Nel corso degli anni, le piattaforme social sono cresciute rapidamente, accumulando miliardi di utenti e un potere senza precedenti. Ma questa crescita vertiginosa non è stata accompagnata da un’adeguata regolamentazione, lasciando aperta la porta a una serie di problemi, dalla disinformazione all’interferenza politica, fino ai gravi danni alla salute mentale degli adolescenti e alle violazioni della privacy.
Recentemente, negli Stati Uniti e in Australia sono state avanzate proposte per affrontare questi problemi. In 42 stati americani, si è discusso di etichettare i social media come “pericolosi”, mentre in Australia è stata presentata una legge contro la disinformazione, con l’intento di multare le aziende fino al 5% dei loro ricavi globali per la diffusione di notizie false. Queste iniziative rappresentano un importante passo avanti nel riconoscimento dei rischi associati ai social media e sottolineano la necessità di un cambiamento di paradigma nella gestione dello spazio digitale.

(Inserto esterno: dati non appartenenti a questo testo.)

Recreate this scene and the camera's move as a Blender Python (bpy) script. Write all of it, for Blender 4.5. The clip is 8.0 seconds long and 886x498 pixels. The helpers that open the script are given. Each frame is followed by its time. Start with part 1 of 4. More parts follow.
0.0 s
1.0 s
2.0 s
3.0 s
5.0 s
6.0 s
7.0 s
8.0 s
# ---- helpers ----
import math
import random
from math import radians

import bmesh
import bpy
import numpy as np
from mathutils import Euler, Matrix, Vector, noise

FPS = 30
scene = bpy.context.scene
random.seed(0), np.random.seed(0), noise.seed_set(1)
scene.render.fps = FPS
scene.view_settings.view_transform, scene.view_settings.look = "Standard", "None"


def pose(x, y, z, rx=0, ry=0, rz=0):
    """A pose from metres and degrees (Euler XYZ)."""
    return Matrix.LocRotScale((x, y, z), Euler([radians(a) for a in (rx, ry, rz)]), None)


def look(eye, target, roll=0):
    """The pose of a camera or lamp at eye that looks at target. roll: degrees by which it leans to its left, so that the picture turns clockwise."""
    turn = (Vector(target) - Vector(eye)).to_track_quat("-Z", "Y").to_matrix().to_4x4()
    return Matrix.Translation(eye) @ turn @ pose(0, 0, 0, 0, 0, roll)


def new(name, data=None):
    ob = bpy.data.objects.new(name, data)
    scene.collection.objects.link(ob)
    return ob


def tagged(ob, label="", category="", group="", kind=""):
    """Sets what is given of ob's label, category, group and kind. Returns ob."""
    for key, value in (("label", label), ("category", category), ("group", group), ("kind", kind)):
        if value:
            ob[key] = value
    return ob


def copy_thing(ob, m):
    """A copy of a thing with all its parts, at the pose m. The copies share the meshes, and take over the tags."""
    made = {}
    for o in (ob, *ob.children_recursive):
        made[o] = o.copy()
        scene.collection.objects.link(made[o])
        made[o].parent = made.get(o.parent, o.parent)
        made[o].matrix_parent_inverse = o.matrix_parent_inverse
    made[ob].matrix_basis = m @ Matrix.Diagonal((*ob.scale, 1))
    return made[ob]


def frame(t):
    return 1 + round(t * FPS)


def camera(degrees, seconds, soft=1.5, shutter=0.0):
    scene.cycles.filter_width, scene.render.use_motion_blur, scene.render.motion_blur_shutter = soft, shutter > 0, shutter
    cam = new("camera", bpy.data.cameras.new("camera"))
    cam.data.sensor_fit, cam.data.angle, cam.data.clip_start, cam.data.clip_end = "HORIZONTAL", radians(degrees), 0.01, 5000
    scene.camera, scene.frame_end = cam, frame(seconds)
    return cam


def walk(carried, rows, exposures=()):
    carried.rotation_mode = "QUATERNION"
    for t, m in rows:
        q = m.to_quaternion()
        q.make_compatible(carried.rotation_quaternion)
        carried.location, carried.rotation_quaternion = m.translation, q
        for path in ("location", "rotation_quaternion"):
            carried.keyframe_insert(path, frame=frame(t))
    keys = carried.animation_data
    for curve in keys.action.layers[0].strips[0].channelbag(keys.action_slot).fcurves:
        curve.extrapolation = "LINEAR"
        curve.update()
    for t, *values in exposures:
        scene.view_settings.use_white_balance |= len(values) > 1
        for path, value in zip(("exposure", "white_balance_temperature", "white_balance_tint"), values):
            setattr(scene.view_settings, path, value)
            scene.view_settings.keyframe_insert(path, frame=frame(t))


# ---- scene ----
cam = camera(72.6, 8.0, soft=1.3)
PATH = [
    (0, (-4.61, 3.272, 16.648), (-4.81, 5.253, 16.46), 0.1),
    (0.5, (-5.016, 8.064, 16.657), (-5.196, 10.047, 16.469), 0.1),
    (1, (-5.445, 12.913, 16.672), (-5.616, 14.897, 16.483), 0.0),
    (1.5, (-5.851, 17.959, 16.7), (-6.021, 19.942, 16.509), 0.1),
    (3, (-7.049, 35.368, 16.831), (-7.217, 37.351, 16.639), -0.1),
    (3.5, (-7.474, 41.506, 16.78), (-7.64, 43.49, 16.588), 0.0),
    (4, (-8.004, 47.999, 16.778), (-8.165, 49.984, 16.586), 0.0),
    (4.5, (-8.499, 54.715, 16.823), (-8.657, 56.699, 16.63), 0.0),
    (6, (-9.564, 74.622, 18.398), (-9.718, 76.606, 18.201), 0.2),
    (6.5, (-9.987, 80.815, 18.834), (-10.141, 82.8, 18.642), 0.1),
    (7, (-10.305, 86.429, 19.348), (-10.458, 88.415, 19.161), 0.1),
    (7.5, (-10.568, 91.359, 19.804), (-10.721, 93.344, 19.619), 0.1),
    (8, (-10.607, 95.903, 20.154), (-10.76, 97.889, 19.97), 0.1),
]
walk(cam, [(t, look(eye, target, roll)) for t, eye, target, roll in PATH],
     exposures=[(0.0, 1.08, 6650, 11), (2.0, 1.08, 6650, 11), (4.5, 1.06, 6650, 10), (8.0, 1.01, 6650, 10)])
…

Ma regolamentare i social media non è semplice. A differenza dei prodotti fisici, le piattaforme digitali sono entità fluide, in continua evoluzione, che operano su scala globale, rendendo difficile l’applicazione di normative nazionali. Serve un nuovo paradigma che sia abbastanza flessibile da adattarsi ai cambiamenti tecnologici, ma anche abbastanza robusto da proteggere gli utenti e la società. Questo richiederà un dialogo costante tra legislatori, aziende tecnologiche, esperti e società civile, con l’obiettivo di ripensare concetti come la responsabilità delle piattaforme, la privacy dei dati e la libertà di espressione nell’era digitale.

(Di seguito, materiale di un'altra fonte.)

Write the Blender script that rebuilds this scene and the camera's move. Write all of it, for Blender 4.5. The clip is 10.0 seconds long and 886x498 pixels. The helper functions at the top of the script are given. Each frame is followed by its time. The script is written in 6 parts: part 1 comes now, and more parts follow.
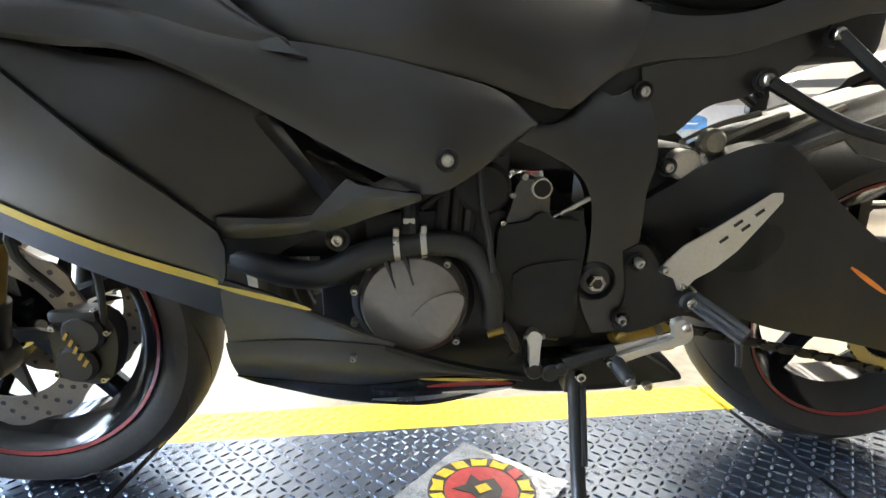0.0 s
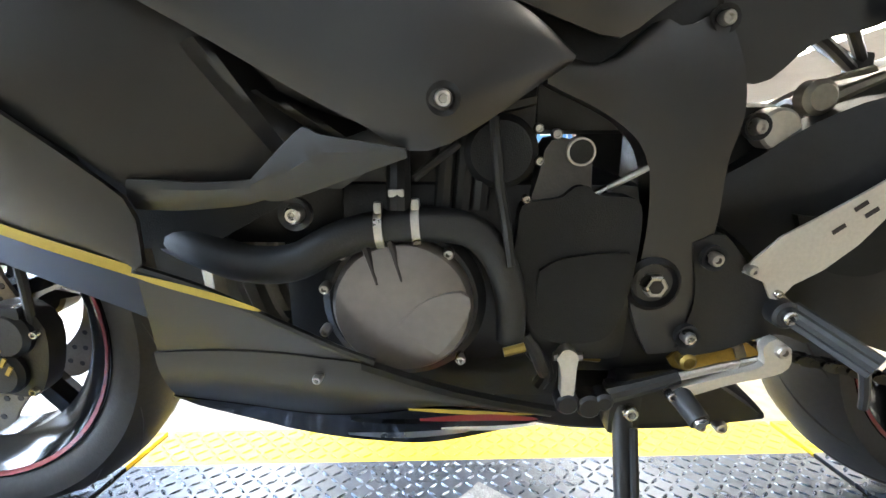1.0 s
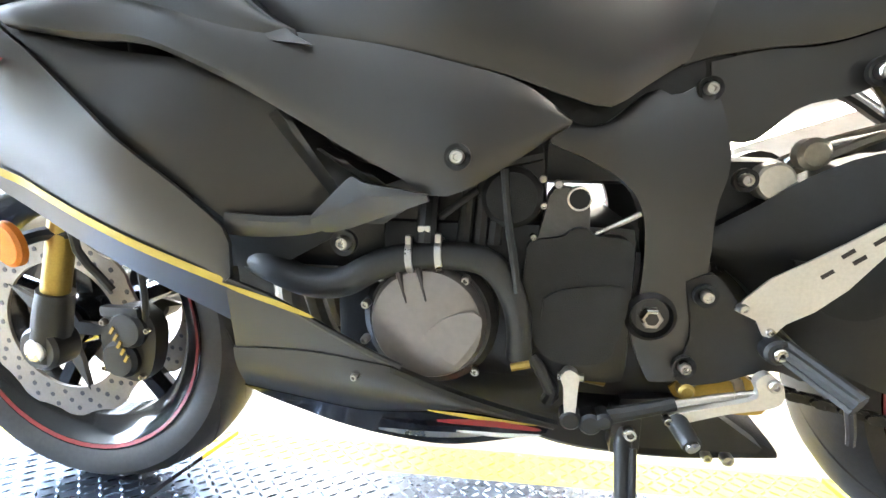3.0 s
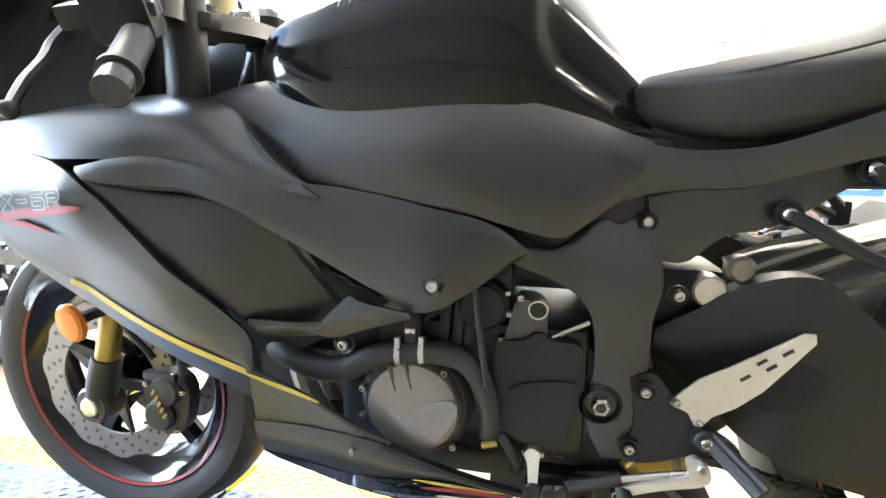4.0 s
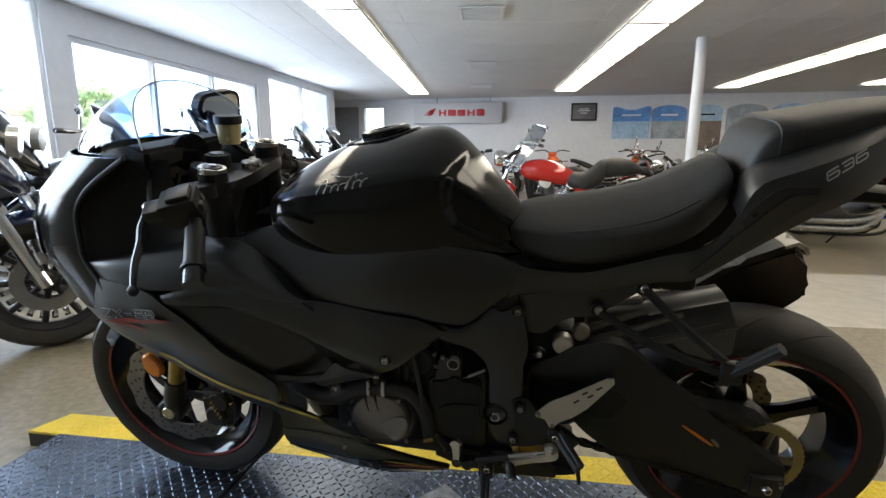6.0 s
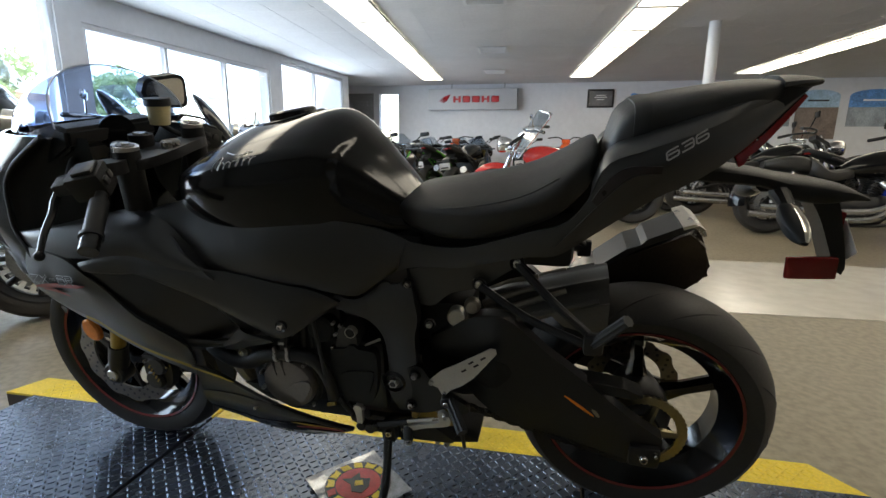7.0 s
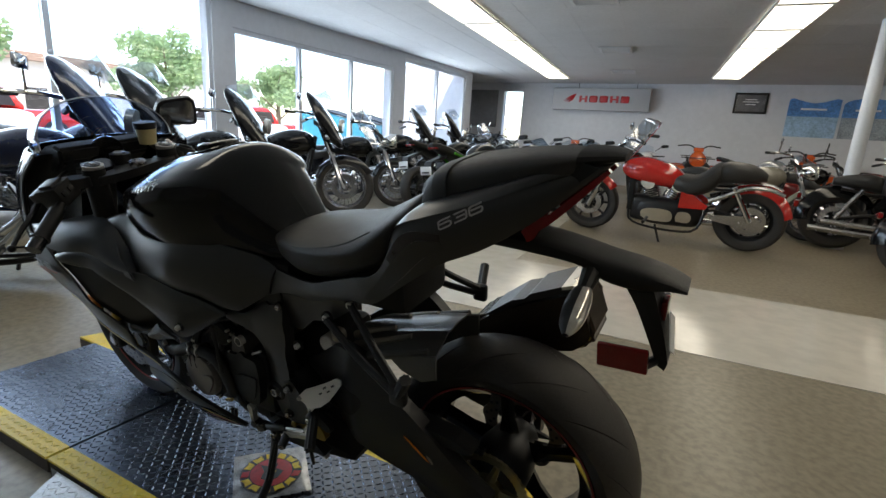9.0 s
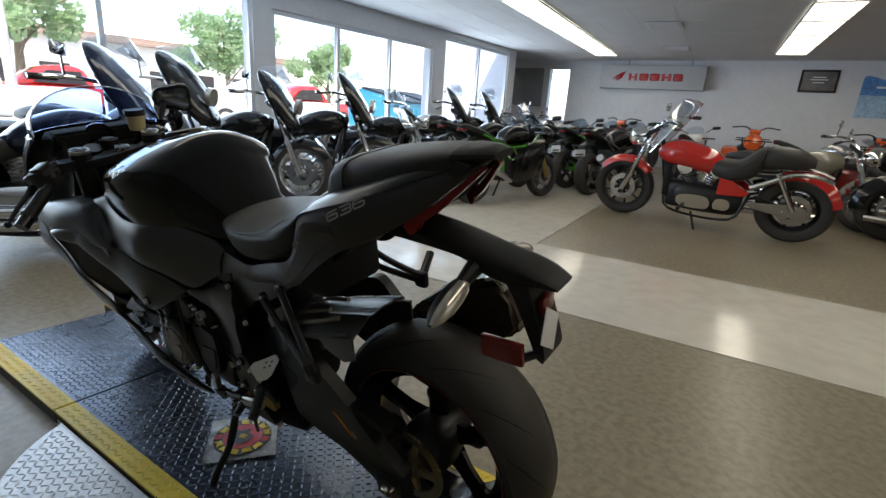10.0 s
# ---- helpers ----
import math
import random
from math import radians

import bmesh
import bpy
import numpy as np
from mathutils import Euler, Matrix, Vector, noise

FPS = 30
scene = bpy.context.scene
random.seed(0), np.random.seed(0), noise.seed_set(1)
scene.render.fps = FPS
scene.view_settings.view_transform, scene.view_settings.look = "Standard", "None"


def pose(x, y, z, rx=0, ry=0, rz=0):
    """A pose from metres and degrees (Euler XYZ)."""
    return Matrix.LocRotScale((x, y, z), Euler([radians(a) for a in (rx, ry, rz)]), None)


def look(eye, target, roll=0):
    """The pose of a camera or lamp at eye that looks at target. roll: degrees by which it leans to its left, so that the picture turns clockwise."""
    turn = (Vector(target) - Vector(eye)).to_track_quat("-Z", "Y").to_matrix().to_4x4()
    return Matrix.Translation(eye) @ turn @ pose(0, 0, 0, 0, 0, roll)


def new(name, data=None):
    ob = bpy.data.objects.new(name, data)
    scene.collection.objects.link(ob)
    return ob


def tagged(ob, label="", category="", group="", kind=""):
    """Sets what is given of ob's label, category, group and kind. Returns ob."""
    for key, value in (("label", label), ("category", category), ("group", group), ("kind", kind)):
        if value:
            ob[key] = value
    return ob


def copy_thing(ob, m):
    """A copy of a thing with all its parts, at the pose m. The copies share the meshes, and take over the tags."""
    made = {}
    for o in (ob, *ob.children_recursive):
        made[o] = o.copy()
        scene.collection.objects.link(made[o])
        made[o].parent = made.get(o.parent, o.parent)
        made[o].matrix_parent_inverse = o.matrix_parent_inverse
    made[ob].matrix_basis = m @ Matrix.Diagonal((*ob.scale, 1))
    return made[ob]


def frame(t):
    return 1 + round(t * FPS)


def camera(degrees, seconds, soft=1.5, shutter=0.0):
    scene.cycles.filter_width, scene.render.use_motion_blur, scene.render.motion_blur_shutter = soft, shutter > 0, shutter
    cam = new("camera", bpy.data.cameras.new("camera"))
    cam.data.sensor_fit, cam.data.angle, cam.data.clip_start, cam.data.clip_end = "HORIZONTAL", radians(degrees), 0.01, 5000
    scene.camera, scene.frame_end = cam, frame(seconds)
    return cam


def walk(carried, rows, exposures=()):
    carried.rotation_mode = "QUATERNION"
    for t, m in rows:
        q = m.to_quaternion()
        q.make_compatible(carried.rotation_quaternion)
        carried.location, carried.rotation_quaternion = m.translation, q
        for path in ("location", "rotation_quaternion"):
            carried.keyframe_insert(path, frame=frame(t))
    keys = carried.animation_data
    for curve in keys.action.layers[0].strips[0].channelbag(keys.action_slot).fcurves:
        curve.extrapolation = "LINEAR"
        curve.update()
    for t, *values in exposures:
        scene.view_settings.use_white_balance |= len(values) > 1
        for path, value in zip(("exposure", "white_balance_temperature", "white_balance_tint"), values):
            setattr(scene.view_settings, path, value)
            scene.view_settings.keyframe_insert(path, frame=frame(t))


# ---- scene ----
cam = camera(85.4, 10.0)
PATH = [
    (0, (0.035, -0.066, 0.565), (0.125, 1.911, 0.28), -0.3),
    (0.5, (0.06, 0.016, 0.539), (0.119, 1.992, 0.234), -0.5),
    (1, (0.072, 0.083, 0.518), (0.022, 2.068, 0.285), 0.2),
    (1.5, (0.075, 0.119, 0.501), (-0.07, 2.103, 0.297), 0.9),
    (2, (0.09, 0.103, 0.499), (-0.094, 2.086, 0.31), 1.0),
    (3.3, (0.143, -0.035, 0.541), (-0.232, 1.928, 0.469), 2.3),
    (3.5, (0.154, -0.051, 0.574), (-0.234, 1.909, 0.492), 2.4),
    (4, (0.186, -0.099, 0.647), (-0.227, 1.857, 0.577), 2.3),
    (4.5, (0.224, -0.186, 0.747), (-0.214, 1.763, 0.666), 2.2),
    (5, (0.275, -0.246, 0.824), (-0.171, 1.697, 0.669), 1.9),
    (5.2, (0.283, -0.257, 0.878), (-0.134, 1.68, 0.604), 1.2),
    (6.3, (0.398, -0.415, 0.97), (0.01, 1.508, 0.585), 0.3),
    (6.5, (0.45, -0.411, 0.967), (0.056, 1.508, 0.568), 0.4),
    (7, (0.614, -0.39, 0.957), (0.14, 1.506, 0.532), 0.7),
    (7.5, (0.8, -0.339, 0.963), (0.207, 1.524, 0.538), 0.9),
    (8, (0.916, -0.308, 0.97), (0.196, 1.51, 0.549), 1.8),
    (8.5, (1.036, -0.237, 1.018), (0.2, 1.526, 0.582), 2.6),
    (9, (1.144, -0.196, 1.086), (0.189, 1.497, 0.616), 3.7),
    (9.5, (1.245, -0.157, 1.095), (0.229, 1.484, 0.569), 4.0),
    (10, (1.381, -0.077, 1.132), (0.277, 1.492, 0.568), 3.9),
]
walk(cam, [(t, look(eye, target, roll)) for t, eye, target, roll in PATH],
     exposures=[(0.0, 3.55, 6600, 12), (1.0, 4.0, 6600, 12), (2.0, 4.6, 6600, 12), (3.3, 4.8, 6600, 12), (3.8, 4.65, 6600, 12), (4.2, 4.15, 6600, 12), (4.6, 3.45, 6650, 12),
                (5.0, 2.4, 6800, 12), (6.3, 1.6, 6900, 11), (8.0, 1.1, 6900, 10), (10.0, 0.85, 6750, 10)])

# ---- light ----
world = bpy.data.worlds.new("sky")
scene.world = world
world.use_nodes = True
wn = world.node_tree.nodes
sky = wn.new("ShaderNodeTexSky")
sky.sky_type, sky.sun_disc = "NISHITA", False
sky.sun_elevation, sky.sun_rotation = radians(58), radians(125)
wn["Background"].inputs["Strength"].default_value = 0.36
world.node_tree.links.new(sky.outputs["Color"], wn["Background"].inputs["Color"])
sun = new("sun", bpy.data.lights.new("sun", "SUN"))
sun.data.energy, sun.data.angle, sun.data.color = 5.0, radians(0.5), (1.0, 0.95, 0.88)
sun.matrix_world = look((0, 0, 10), (-5.0, 3.5, 0))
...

Le iniziative intraprese negli Stati Uniti e in Australia sono solo l’inizio di un lungo processo di adattamento delle leggi e delle norme sociali alla realtà del mondo digitale. Siamo di fronte a una vera e propria dipendenza di massa da una sostanza digitale che crea assuefazione, tolleranza e dipendenza. Per affrontare efficacemente questi problemi, dovremo essere vigili, flessibili e, soprattutto, consapevoli del potere trasformativo di queste tecnologie, evitando di scambiare la nostra integrità mentale per un semplice intrattenimento.

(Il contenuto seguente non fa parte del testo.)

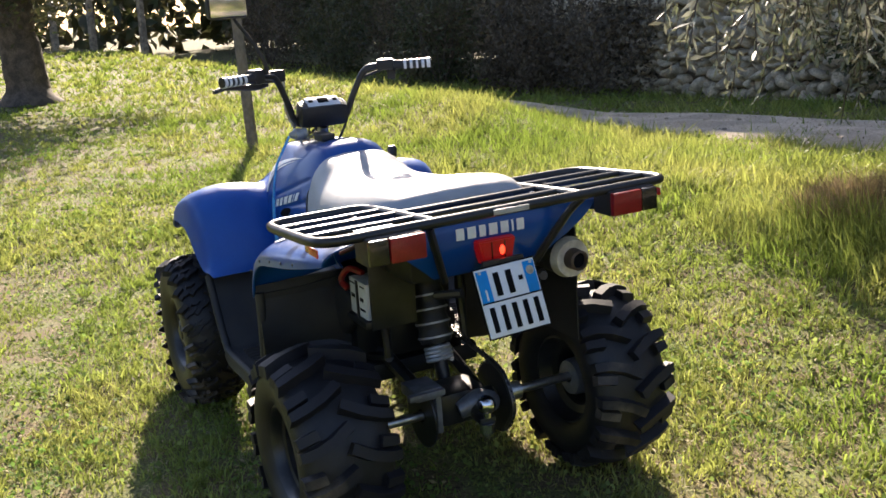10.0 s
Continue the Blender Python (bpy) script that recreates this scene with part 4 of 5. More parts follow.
for s in (1, -1):
    grip = sub("grip", on_bar(lathe(bmesh.new(), [(0.0, 0.0005), (0.0, 0.018), (0.008, 0.018), (0.013, 0.0155), (0.120, 0.0155), (0.125, 0.018), (0.132, 0.017), (0.133, 0.0005)], 20), s), BLACK, bars, "black and white hand grip")
    for k, (y, w) in enumerate(((0.036, 0.010), (0.058, 0.010), (0.080, 0.008), (0.100, 0.010), (0.118, 0.013))):
        sub("white_band", on_bar(lathe(bmesh.new(), [(y, 0.0155), (y, 0.0174), (y + w, 0.0174 if k < 4 else 0.0188), (y + w, 0.0155)], 20), s), WHITE, grip)
switch = sub("switch_block", on_bar(box(bmesh.new(), 0.006, -0.022, 0.004, 0.046, 0.046, 0.050, 0.009), 1), BLACK, bars, "black switch block")
sub("orange_switch", on_bar(box(bmesh.new(), 0.030, -0.014, 0.004, 0.006, 0.022, 0.020, 0.002), 1), ORANGE, switch)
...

Il mondo digitale ha il potenziale di migliorare enormemente le nostre vite, ma solo se siamo disposti a gestirlo con responsabilità e a costruire un sistema regolamentare adeguato. Il futuro dello spazio digitale dipenderà dalla nostra capacità di trovare un equilibrio tra innovazione e protezione, tra libertà di espressione e sicurezza, per garantire che queste piattaforme siano al servizio delle persone e non fonte di rischio per la nostra salute mentale e sociale.